Requirements: What lines of the data include the string "kind"? Copy them all.

....................

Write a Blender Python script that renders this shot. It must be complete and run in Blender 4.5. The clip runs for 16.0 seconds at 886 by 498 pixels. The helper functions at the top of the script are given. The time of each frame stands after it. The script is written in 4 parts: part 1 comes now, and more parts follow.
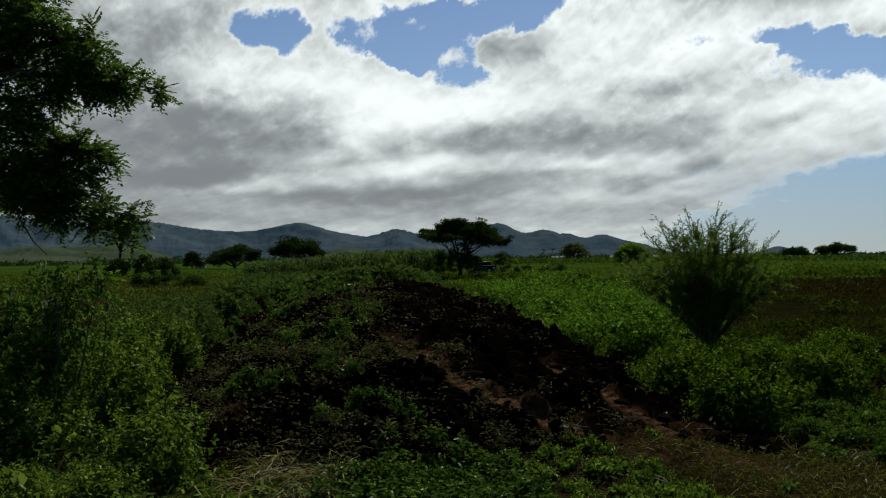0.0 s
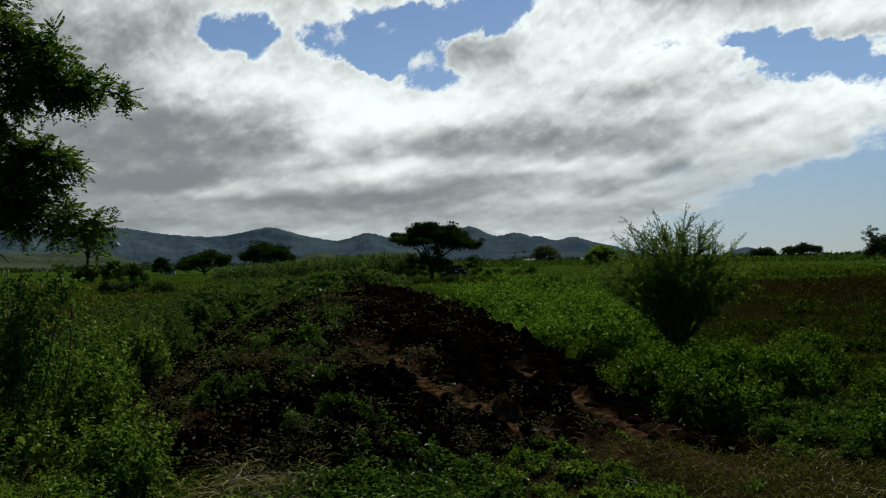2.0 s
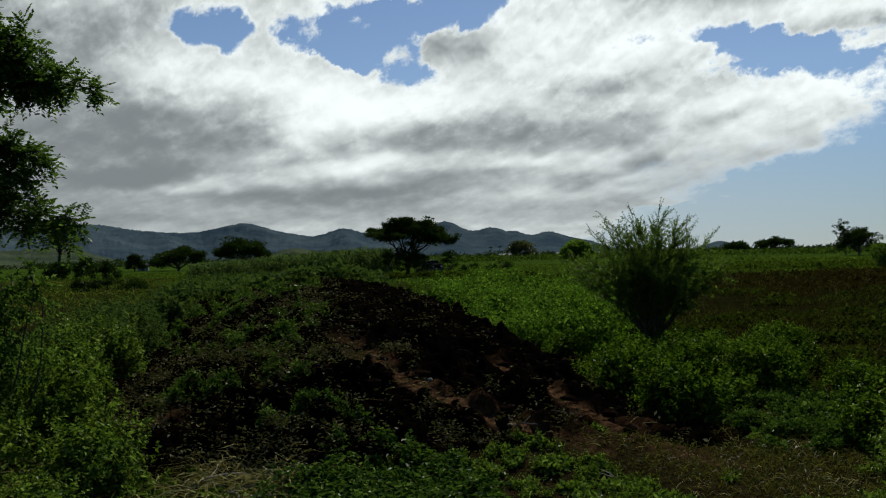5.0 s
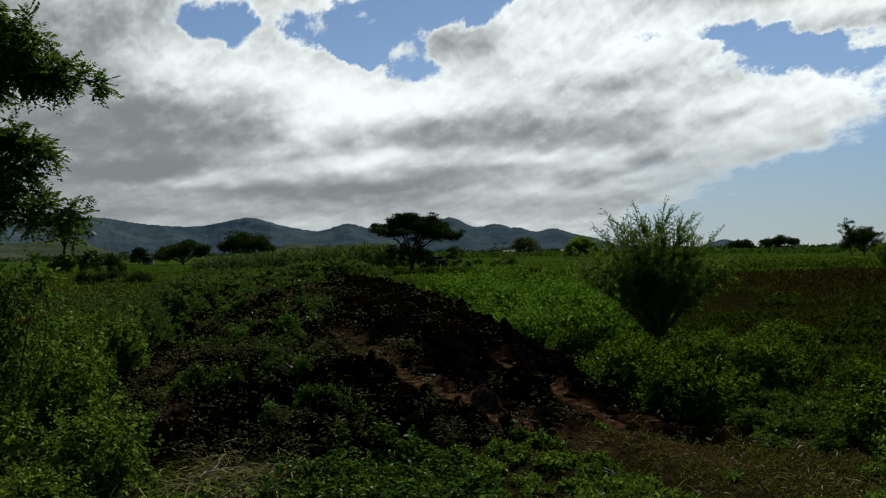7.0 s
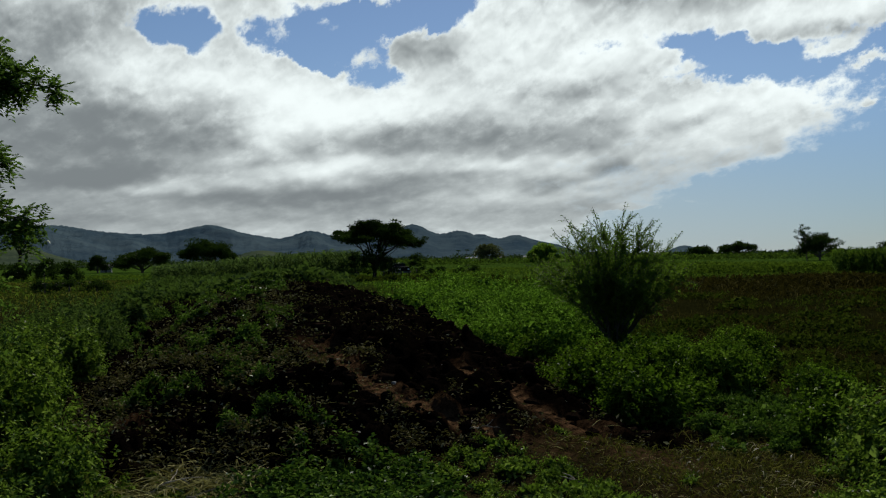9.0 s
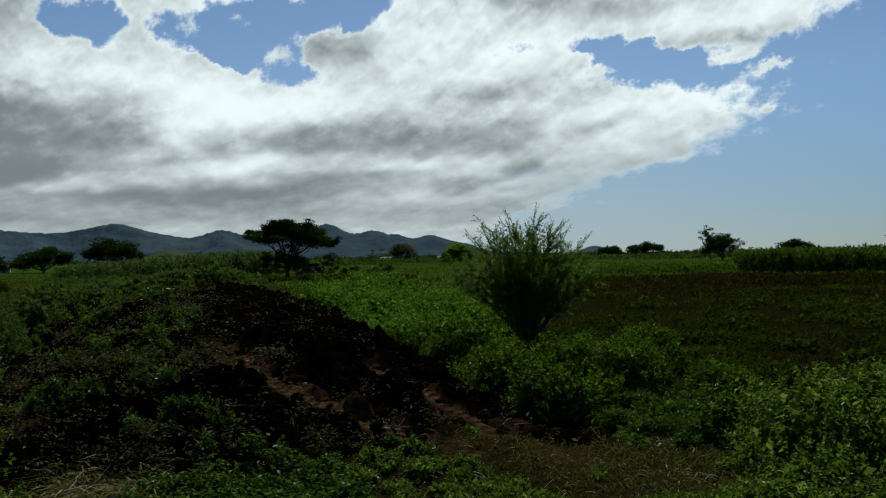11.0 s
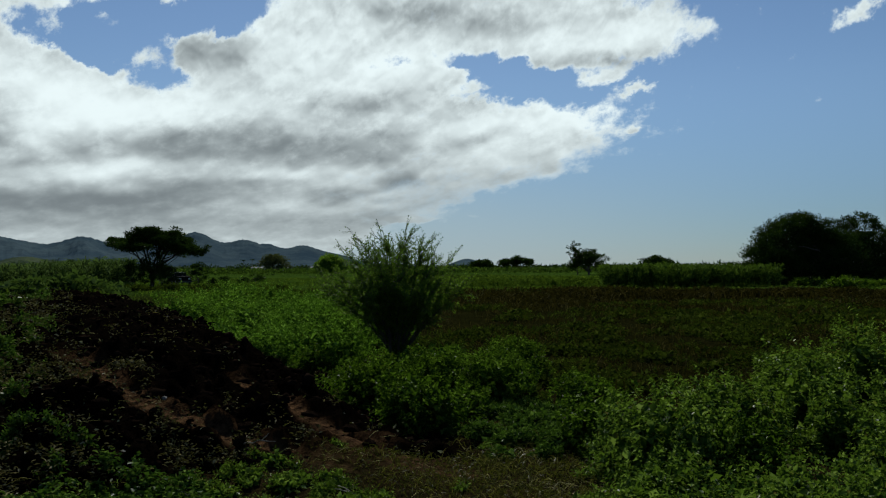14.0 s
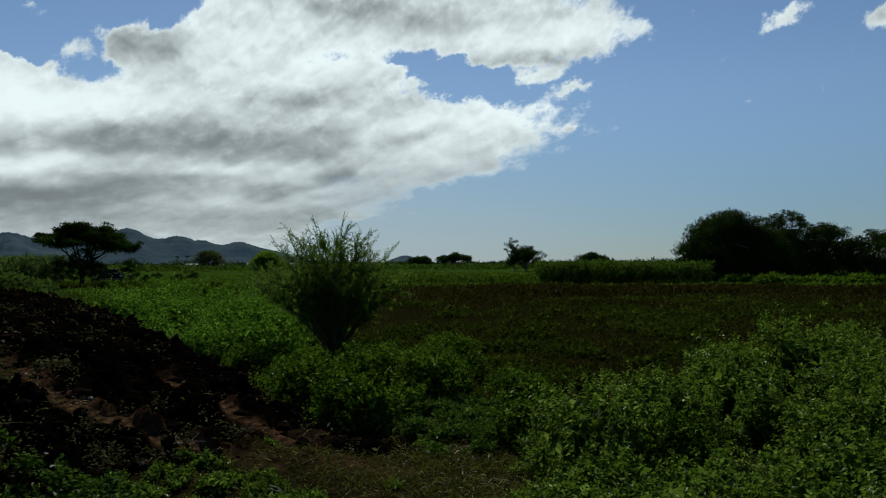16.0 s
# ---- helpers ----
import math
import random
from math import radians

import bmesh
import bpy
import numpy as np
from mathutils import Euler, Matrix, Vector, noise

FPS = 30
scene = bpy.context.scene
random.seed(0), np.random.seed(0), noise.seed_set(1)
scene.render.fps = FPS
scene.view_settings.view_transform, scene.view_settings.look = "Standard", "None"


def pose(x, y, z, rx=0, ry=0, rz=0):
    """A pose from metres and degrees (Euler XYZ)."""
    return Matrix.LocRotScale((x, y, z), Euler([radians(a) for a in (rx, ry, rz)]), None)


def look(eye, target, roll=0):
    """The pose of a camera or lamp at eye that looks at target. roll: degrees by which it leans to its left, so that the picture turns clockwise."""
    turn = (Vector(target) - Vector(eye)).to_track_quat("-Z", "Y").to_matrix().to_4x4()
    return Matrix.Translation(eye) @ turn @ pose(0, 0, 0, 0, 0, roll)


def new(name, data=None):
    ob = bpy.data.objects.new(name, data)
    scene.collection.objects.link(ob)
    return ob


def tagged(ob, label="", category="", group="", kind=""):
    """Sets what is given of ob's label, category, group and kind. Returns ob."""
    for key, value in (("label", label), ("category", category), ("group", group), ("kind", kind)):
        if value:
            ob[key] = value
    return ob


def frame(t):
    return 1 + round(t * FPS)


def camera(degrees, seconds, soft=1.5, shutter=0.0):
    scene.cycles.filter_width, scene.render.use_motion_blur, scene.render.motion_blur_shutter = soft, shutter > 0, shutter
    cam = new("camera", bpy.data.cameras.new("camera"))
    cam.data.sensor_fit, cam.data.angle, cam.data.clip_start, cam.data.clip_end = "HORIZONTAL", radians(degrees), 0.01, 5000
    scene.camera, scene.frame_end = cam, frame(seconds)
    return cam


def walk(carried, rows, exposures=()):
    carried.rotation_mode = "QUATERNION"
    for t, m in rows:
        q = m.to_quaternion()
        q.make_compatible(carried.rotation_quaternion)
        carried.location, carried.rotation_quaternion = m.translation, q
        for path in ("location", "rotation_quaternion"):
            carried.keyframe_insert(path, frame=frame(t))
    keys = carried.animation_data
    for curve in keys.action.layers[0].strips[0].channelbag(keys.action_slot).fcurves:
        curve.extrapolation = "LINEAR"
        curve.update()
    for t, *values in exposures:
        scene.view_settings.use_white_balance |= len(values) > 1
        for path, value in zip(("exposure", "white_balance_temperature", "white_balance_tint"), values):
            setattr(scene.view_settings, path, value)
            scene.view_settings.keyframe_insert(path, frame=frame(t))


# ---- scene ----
cam = camera(52.9, 16.0, soft=1.2)
METRES, EYE, TILT, LEAN, TURN = 8.0, 1.5, 0.0, 0.0, 0.0
PATH = [
    (0, (0.108, -0.48, 1.625), (0.072, 1.52, 1.649), -0.6),
    (0.5, (0.12, -0.474, 1.625), (0.089, 1.526, 1.653), -0.7),
    (1, (0.114, -0.471, 1.626), (0.103, 1.529, 1.655), -0.8),
    (1.5, (0.117, -0.468, 1.628), (0.133, 1.532, 1.656), -0.9),
    (2, (0.125, -0.464, 1.633), (0.153, 1.535, 1.664), -1.1),
    (2.5, (0.116, -0.454, 1.632), (0.183, 1.544, 1.66), -1.2),
    (3, (0.119, -0.456, 1.628), (0.194, 1.543, 1.656), -1.2),
    (3.5, (0.117, -0.461, 1.629), (0.196, 1.538, 1.655), -1.3),
    (4, (0.122, -0.464, 1.634), (0.204, 1.534, 1.657), -1.4),
    (6.5, (0.127, -0.438, 1.63), (0.206, 1.56, 1.642), -1.3),
    (7, (0.129, -0.446, 1.633), (0.201, 1.552, 1.643), -0.9),
    (7.5, (0.134, -0.453, 1.633), (0.218, 1.546, 1.649), -0.6),
    (8, (0.132, -0.446, 1.632), (0.243, 1.551, 1.643), -0.6),
    (8.5, (0.141, -0.447, 1.633), (0.269, 1.549, 1.647), -1.0),
    (9, (0.154, -0.458, 1.635), (0.309, 1.536, 1.659), -1.1),
    (11.5, (0.185, -0.447, 1.633), (0.579, 1.514, 1.655), -1.0),
    (12, (0.195, -0.444, 1.633), (0.633, 1.507, 1.66), -0.9),
    (12.5, (0.202, -0.445, 1.639), (0.691, 1.494, 1.67), -0.9),
    (13, (0.208, -0.453, 1.637), (0.759, 1.469, 1.676), -0.7),
    (13.5, (0.211, -0.453, 1.636), (0.799, 1.459, 1.672), -0.5),
    (14, (0.217, -0.454, 1.638), (0.837, 1.447, 1.681), -0.3),
    (14.5, (0.227, -0.447, 1.636), (0.874, 1.445, 1.681), -0.3),
    (15, (0.231, -0.449, 1.635), (0.905, 1.434, 1.674), -0.2),
    (15.5, (0.239, -0.444, 1.635), (0.942, 1.428, 1.669), -0.3),
    (16, (0.256, -0.436, 1.636), (1.006, 1.418, 1.671), -0.3),
]
EXPOSURES = [(0.0, 0.0, 6500, 10), (8.5, 0.0, 6500, 10), (9.0, -0.05, 6440, 9), (12.0, -0.10, 6200, 6), (16.0, -0.15, 6200, 6)]
walk(cam, [(t, look(eye, target, roll)) for t, eye, target, roll in PATH], EXPOSURES)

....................

Result below:
def tagged(ob, label="", category="", group="", kind=""):
    """Sets what is given of ob's label, category, group and kind. Returns ob."""
    for key, value in (("label", label), ("category", category), ("group", group), ("kind", kind)):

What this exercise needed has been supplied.